Paradoks Media Sosial: Diantara Demokrasi dan Ancaman Anarki.

31 January 2022 - 19:37 WIB
Kemudahan akses digital telah berdampak paradoks bagi demokrasi dan negara. Di satu sisi bisa mengakselerasi pemerataan akses dan kemajuan bangsa, tapi di sisi lain juga berdampak negatif dan bahkan membahayakan bagi persatuan dan stabilitas keamanan dan ketertiban masyarakat.
 
Pelajaran dari Musim Semi Arab atau "Arabic Springs," yang berawal dari protes sosial yang diglorifikasi media sosial di negara Tunisia 2010, ternyata telah menimbulkan revolusi di negara-negara Afrika Utara dan Arab. 
 
Pemicu awalnya protes warga Tunisia terhadap pemerintahan otoriter Tunisia dengan membakar diri sebagai kecaman kepada pemerintah memicu kejatuhan pemerintahan negara-negara di semenanjung Magribi, seperti Tunisia, Mesir, Libya.
 
Bahkan sampai kini anarki dan perang saudara masih berlangsung di Syuriah.
 
Belajar dari Arabic Springs, tentu kelewat mahal dan pertaruhan yang besar. Bangsa ini pun tak ingin situasi yang kacau balau itu terjadi di nusantara ini.  
 
Akan tetapi, kedamaian dan harmoni kehidupan berbangsa tidak langsung jatuh dari langit. Harus ada proses berkelanjutan dari usaha segenap anak bangsa untuk menjaga dan merawatnya.  
 
Dampak positif akses digital juga jauh lebih banyak dibanding ekses negatif. Namun, kerap kali ekses negatif digital dikapitalisasi dan dimanfaatkan secara maksimal untuk mencapai tujuan destruktif oleh para kelompok-kelompok yang tidak ingin negeri ini rukun dan damai.
 
Secara teknis, dalam dunia digital kita mengenal algoritma artificial intelligence (AI). Di dalam AI yang ada saat ini terdapat klusterisasi berdasarkan kesamaan komunitas, identitas, ideologi dan pemikirannya. Individu, kelompok konservatif, radikal, oposan oleh algoritma AI hanya akan difeeding informasi soal tokoh, pemikiran, dan buku-buku atau referensi, komunitas yang sama dengan user. Tidak ada proses cross info atau feeding dari pihak moderat, pemerintah, tokoh dari lawannya.
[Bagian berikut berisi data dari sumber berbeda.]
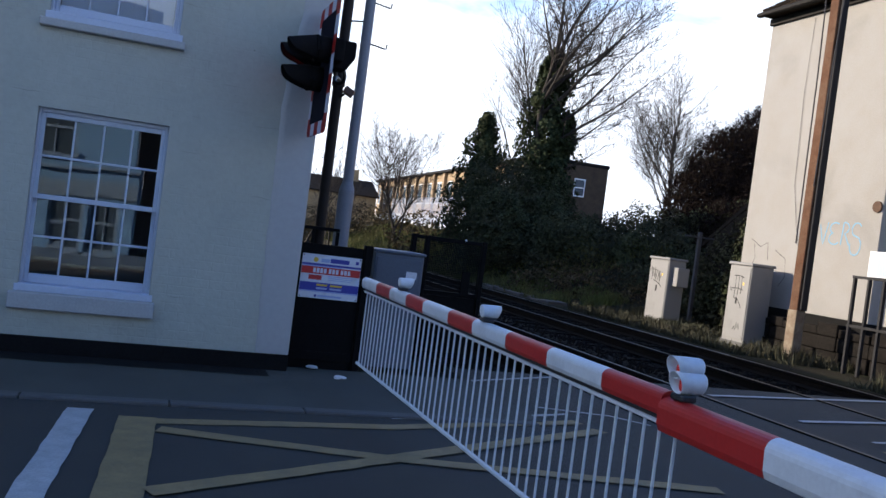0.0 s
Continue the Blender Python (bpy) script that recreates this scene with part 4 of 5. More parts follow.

Dampaknya polarisasi sosial makin kuat, apalagi jika ada polarisasi politik yang kuat akan makin subur antar blok. 
 
Fenomena ini sendiri sudah ditemukan dalam riset pimpinan google Erich Schmidt dan Jared Cohen terhadap 60 negara. Karena itulah, penting disadari, bahwa penggunaan AI untuk kepentingan politik kontestasi seperti di di dalam pemilihan umum, bagi negeri pluralistik seperti Indonesia memiliki risiko yang nyata.
 
Dalam situasi masyarakat yang rendah budaya literasinya yang belum bisa membedakan mana realitas sebenarnya dengan realitas media apalagi media sosial, maka risiko itu semakin besar. Karenanya harus menjadi kesadaran bersama di dalam menghadapi tahun-tahun politik menjelang 2024 mendatang, harus disadari bahwa sendi-sendi utama kebangsaan tidak boleh dirusak dan dimanipulasi hanya untuk kepentingan politik jangka pendek. Tujuan hidup berbangsa harus tetap ada dalam diri setiap warga negara.